Sinyard, the author of books about directors such as Nicolas Roeg and the screenwriter Graham Greene (who was responsible for the great British move The Third Man), says British film-makers have struggled to compete with their Hollywood rivals. In spite of their talent, they don't have a big industrial base, he says. "It has been difficult to get things made and distributed. And it has been hard to get films shown at big multiplexes. Brave, exciting new work by directors such as Shane Meadows, Ken Loach or Michael Winterbottom can appear briefly on the art-house round, then disappear – blink and you miss them. Yet in Europe these directors are very popular – Loach, for example, has been a huge inspiration to East European film-makers."

Hull has a film heritage: J Arthur Rank and the actor Ian Carmichael came from the city. The university has encouraged a film tradition, regularly awarding honorary degrees to those involved in film, including Dame Judi Dench, John Hurt and Sir Ben Kingsley. The director Anthony Minghella was a student at the university and had close ties with its drama department.
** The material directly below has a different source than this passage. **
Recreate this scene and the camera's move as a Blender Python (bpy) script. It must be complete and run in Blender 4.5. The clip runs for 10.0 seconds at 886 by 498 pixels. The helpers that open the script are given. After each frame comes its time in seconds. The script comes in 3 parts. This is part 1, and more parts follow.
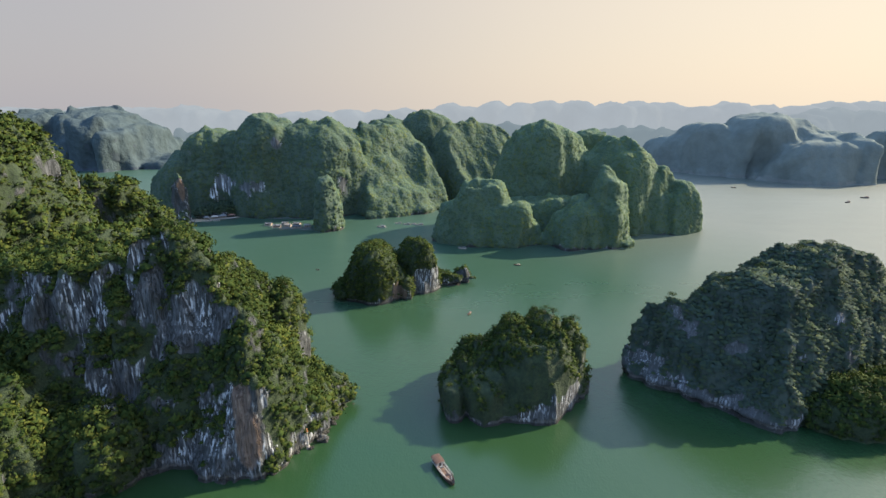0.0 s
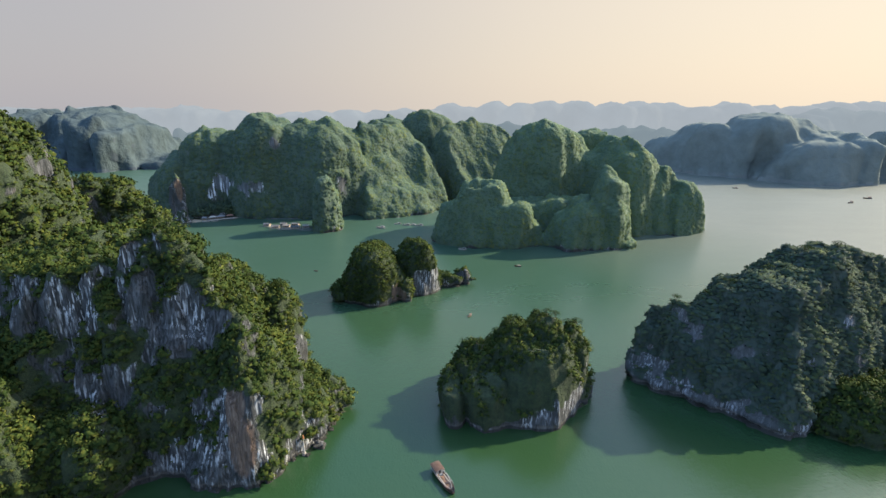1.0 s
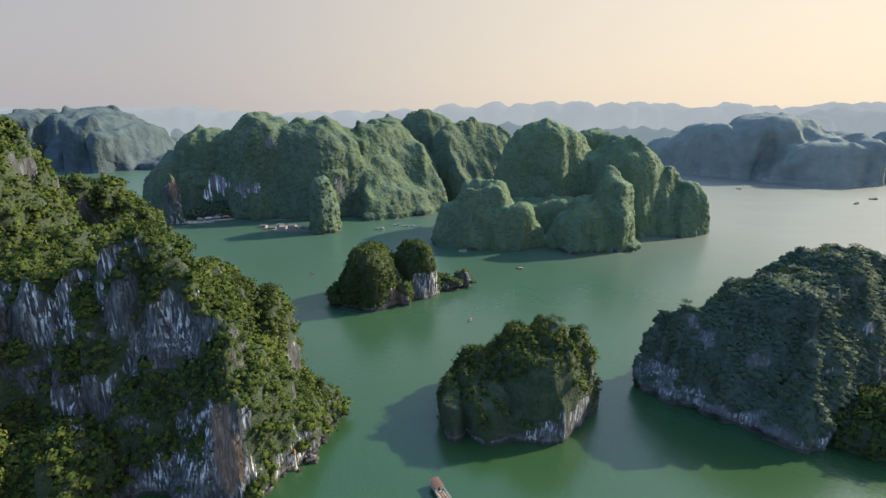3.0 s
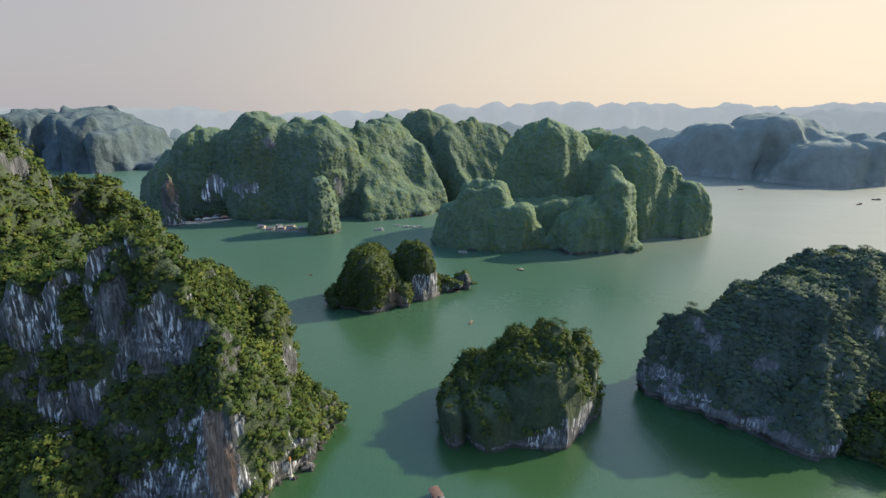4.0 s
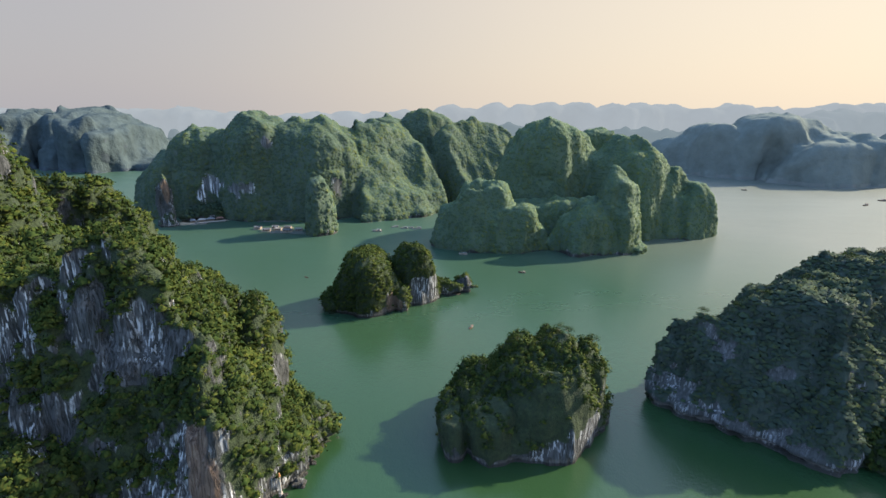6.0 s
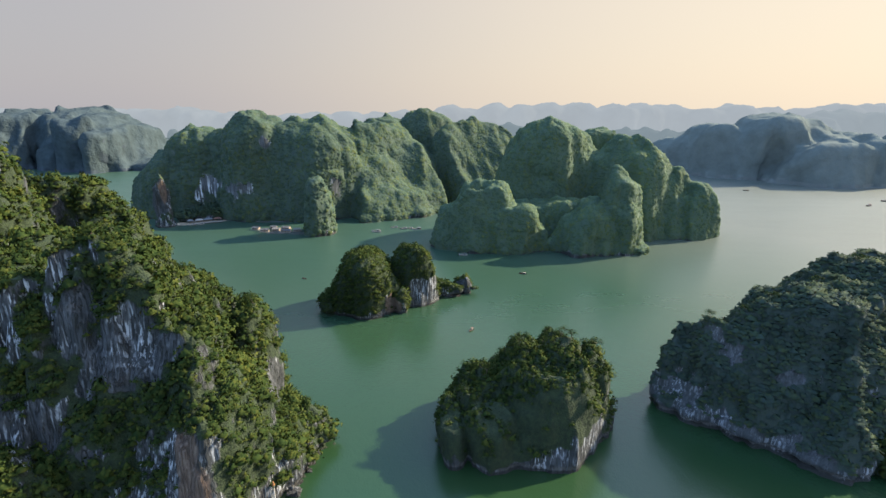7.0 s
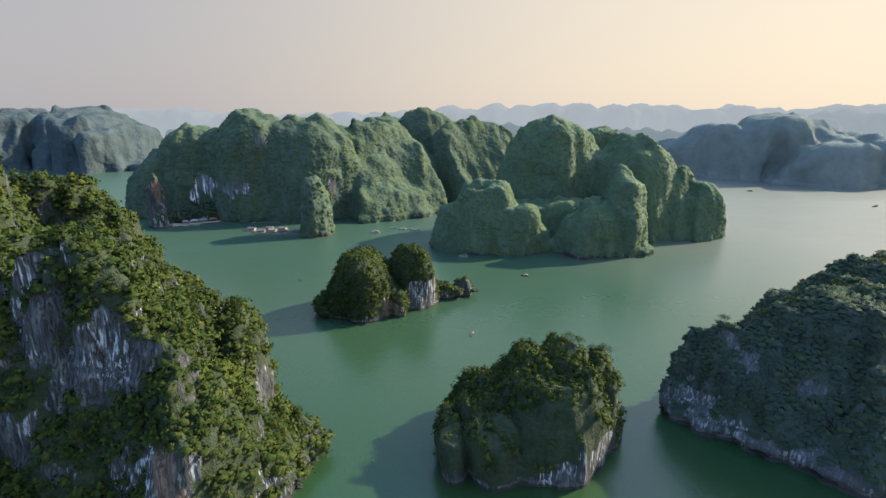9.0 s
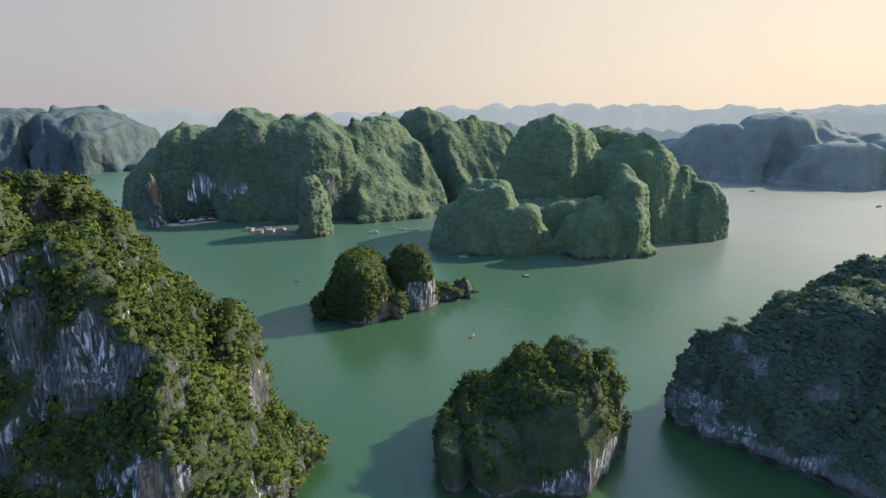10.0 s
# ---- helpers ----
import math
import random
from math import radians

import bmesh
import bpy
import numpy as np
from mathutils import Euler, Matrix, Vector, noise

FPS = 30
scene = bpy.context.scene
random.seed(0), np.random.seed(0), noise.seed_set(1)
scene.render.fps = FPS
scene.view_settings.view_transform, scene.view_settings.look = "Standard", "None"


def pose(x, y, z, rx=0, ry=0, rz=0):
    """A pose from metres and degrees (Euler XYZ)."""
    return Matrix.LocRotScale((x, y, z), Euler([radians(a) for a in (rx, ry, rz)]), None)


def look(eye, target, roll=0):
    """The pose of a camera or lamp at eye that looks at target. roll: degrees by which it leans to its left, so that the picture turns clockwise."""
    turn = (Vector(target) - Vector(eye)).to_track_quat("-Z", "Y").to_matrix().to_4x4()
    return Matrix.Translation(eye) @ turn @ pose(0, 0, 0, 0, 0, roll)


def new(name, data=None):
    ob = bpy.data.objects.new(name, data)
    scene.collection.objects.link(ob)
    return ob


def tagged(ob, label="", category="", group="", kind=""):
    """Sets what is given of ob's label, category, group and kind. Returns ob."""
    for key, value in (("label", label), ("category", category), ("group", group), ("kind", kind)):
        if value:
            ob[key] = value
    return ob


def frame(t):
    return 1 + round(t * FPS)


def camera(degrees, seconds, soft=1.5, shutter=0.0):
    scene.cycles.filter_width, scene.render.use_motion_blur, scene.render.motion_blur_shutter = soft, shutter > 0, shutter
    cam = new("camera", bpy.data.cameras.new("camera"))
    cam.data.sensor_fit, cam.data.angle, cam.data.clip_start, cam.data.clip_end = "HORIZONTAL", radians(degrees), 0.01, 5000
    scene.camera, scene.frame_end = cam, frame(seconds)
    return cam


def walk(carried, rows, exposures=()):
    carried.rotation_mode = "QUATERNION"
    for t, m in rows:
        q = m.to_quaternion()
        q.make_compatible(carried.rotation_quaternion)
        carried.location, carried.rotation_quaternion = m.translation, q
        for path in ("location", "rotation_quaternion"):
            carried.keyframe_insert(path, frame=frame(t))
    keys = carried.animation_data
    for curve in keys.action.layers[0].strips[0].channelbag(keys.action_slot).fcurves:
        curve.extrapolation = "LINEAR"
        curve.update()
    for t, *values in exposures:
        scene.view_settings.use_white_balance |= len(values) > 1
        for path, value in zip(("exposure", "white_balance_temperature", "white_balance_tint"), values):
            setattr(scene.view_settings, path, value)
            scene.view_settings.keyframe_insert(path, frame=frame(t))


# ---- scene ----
cam = camera(84.0, 10.0)

# the flight: seconds, eye (x, y, z), degrees of pitch, yaw and roll
ROWS = [
    (0.0, 0.00, 0.00, 150.00, -16.302, 0.000, -0.028),
    (0.5, 0.03, 2.82, 149.44, -16.277, -0.002, -0.024),
    (1.0, 0.07, 5.64, 148.89, -16.251, -0.004, -0.019),
    (1.5, 0.11, 8.47, 148.33, -16.225, -0.006, -0.014),
    (2.0, 0.15, 11.31, 147.78, -16.199, -0.008, -0.009),
    (2.5, 0.20, 14.14, 147.22, -16.172, -0.010, -0.004),
    (3.0, 0.25, 16.98, 146.65, -16.145, -0.012, 0.001),
    (3.5, 0.30, 19.83, 146.08, -16.118, -0.014, 0.007),
    (4.0, 0.36, 22.68, 145.50, -16.090, -0.016, 0.013),
    (4.5, 0.41, 25.53, 144.90, -16.061, -0.018, 0.019),
    (5.0, 0.47, 28.39, 144.29, -16.033, -0.020, 0.025),
    (5.5, 0.54, 31.25, 143.66, -16.003, -0.021, 0.032),
    (6.0, 0.61, 34.12, 143.01, -15.974, -0.023, 0.039),
    (6.5, 0.67, 36.99, 142.33, -15.944, -0.025, 0.046),
    (7.0, 0.75, 39.86, 141.64, -15.913, -0.027, 0.053),
    (7.5, 0.82, 42.74, 140.91, -15.883, -0.029, 0.060),
    (8.0, 0.90, 45.62, 140.16, -15.851, -0.030, 0.068),
    (8.5, 0.98, 48.51, 139.37, -15.820, -0.032, 0.076),
    (9.0, 1.07, 51.40, 138.55, -15.788, -0.034, 0.084),
    (9.5, 1.15, 54.30, 137.70, -15.755, -0.035, 0.093),
    (10.0, 1.24, 57.20, 136.80, -15.722, -0.037, 0.101),
]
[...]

On the course, students learn how, in the 1930s, Ealing Studios set out to establish a particular identity for British film. Little interested in competing with Hollywood (unlike their contemporaries at Rank), the Ealing crews made war films, and later in the 1940s were responsible for an outpouring of pioneering, genteel comedy. In a six-week stretch in 1949, Ealing produced Passport to Pimlico, Whisky Galore and Kind Hearts and Coronets, all from the same studios. Later in the 1950s, those subtle comedies gave way to the more raucous, working-class films of the Carry On tradition, made outside Ealing, but the west London studios remained a byword for first-class humour.

Sinyard's colleague Dr Melanie Williams is aiming to teach students about women in front of and behind the camera from the 1920s to today. With two new films starring Kate Winslet opening this month, Williams takes a well-timed look at what it requires to make the leap from British actress to Hollywood star. "In the 1930s, the stars were Gracie Fields and Anna Neagle: today, we have actresses of equal quality, such as Keira Knightley and Helen Mirren," she says.

"Looking at cinema is a wonderful way of approaching social history, a short cut to understanding mood. The contrast between the stars of the Fifties and Sixties – between Diana Dors and Julie Christie – says a lot about how the position of women changed over that period.

"We can also unearth some of the more forgotten stories – women as writers, designers and directors. From directors in the Fifties, such as Muriel Box, to Sally Potter, the director of Orlando, starring Tilda Swinton, or Gurinder Chadha, who gave us Bend It Like Beckham, women have not always been given their due."

Enthusiasts like John Wheatcroft, a journalist who started the course last September, say that it gives dedicated film-goers the chance to study in a more formal way the work of British directors they have always revered. "People underestimate the sheer diversity of British output," Wheatcroft says. "Film in the UK seems in a constant state of crisis, but for all that it produces great film-makers and actors. For me, the chance to study the work of people like Terence Davies, Mike Leigh or Bill Forsyth is hugely stimulating."

The course is attracting mature students with a passion for film, like Wheatcroft, but as it moves out of its first year it is likely to attract younger students too, Sinyard says. For those who see film as a career, or for those who are just keen enthusiasts, the new MA is much overdue.